Three Roles of AI in Farming: Insights from Top Agrar and RankmyAI
Written by David Kakanis
Artificial intelligence has become increasingly common in agriculture, especially in crop production. You hear a lot about technological breakthroughs, but the reality on actual farms is more complicated. Some systems that rely on artificial intelligence are already being used every day, while others are still being tested.
RankmyAI recently collaborated with Top Agrar, a German agricultural trade journal, on an article about the use of artificial intelligence in agriculture. The article looks at how AI technologies are used in agriculture under real farming conditions, particularly in crop production and weed control.
This blog post provides an English summary of the main points from that article.
Three Different Ways Artificial Intelligence Shows Up in Farming
When you look at agricultural applications, Top Agrar found that artificial intelligence typically plays three distinct roles. These roles differ in how closely the technology interacts with actual field operations, how much data the system needs to function, and how much decision-making power gets handed over to the machine.
The first role is when artificial intelligence directly controls mechanical actions in the field. Think of robots, tools, or actuators that physically do work like hoeing between rows, pulling weeds, or harvesting crops. The intelligence guides the machine's physical movements.
The second role involves making decisions about chemical interventions. Here, the artificial intelligence determines exactly where crop protection products should be applied and how much should be used in each spot. This enables targeted spraying and what farmers call variable-rate application, where different parts of the field get different treatment levels.
The third role is supporting strategic decisions at a higher level. The artificial intelligence analyzes satellite imagery, sensor data, and farm management records to help with planning, monitoring, and decision-making. This is less about immediate field actions and more about the bigger picture.
Each of these roles puts different demands on the system. They need different levels of data quality, network connectivity, and agronomic consistency. They also work under different business models. Weed control robotics shows these differences particularly clearly.
Looking at Weed Control as a Real Example
Weed control turns out to be a great way to see how unevenly agricultural artificial intelligence is being adopted. Rising labor costs and new restrictions on chemical herbicides are pushing farmers to look for automated solutions. But the autonomous weeding systems available today differ dramatically. Some rely on rigid precision automation, while others use fully data-driven approaches that make decisions about individual plants.

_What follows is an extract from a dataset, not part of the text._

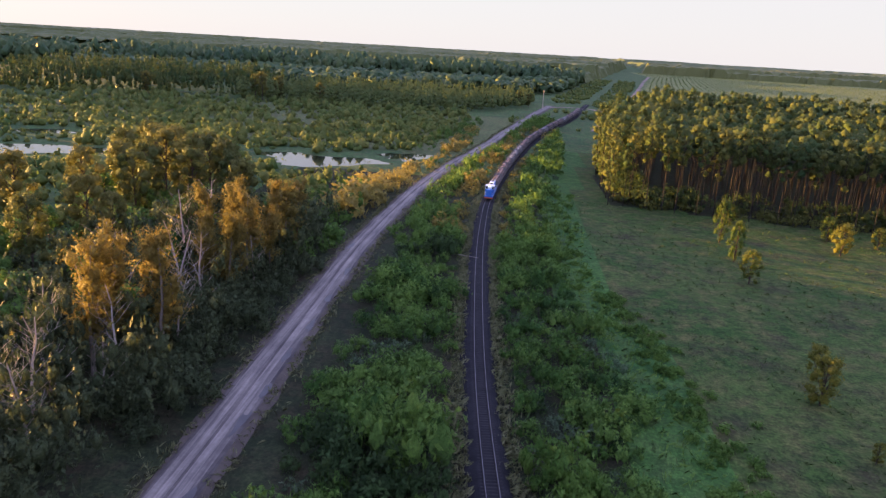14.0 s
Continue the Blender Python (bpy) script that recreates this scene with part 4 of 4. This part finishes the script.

Let's look at three specific approaches currently being used in practice.
FarmDroid FD20 uses precise GPS to map seed positions during planting, then returns to hoe around those exact spots. It's highly accurate but completely rigid—there's no plant recognition, so it can't adapt if conditions change.
Ekobot adds cameras and trained models to recognize crops from weeds in real time. The vision is intelligent, but weed control stays mechanical. It adapts to what's actually growing but needs stable conditions and crop-specific training.
Odd.Bot Maverick goes furthest, using artificial intelligence both to recognize plants and decide which weeds to remove. Robotic grippers selectively pull individual weeds, even within crop rows. This saves considerable labor but demands extensive training data and ongoing maintenance.
When you put these three systems side by side, you can see that saying a system "uses artificial intelligence" doesn't tell you much. The details of how and where that intelligence is applied make all the difference.
Final Thoughts
Artificial intelligence in agriculture isn't hype, but it's not a universal solution either. It's a collection of tools that can deliver substantial value under the right conditions. Those conditions include appropriate agronomic practices, adequate technical infrastructure, and supportive organizational structures.
The examples from weed control show that adoption is definitely advancing. But it's happening selectively and unevenly, not as a uniform wave of technology sweeping across all farms simultaneously. Understanding how artificial intelligence is being used, rather than simply knowing that it's being used somewhere, is essential for making informed decisions about investment, deployment, and policy.
For farmers considering these technologies, the key is matching the right type of system to your specific situation. What works brilliantly on one farm might struggle on another, even if the crops and climate are similar. The infrastructure, data availability, labor situation, and long-term support all matter just as much as the technology itself.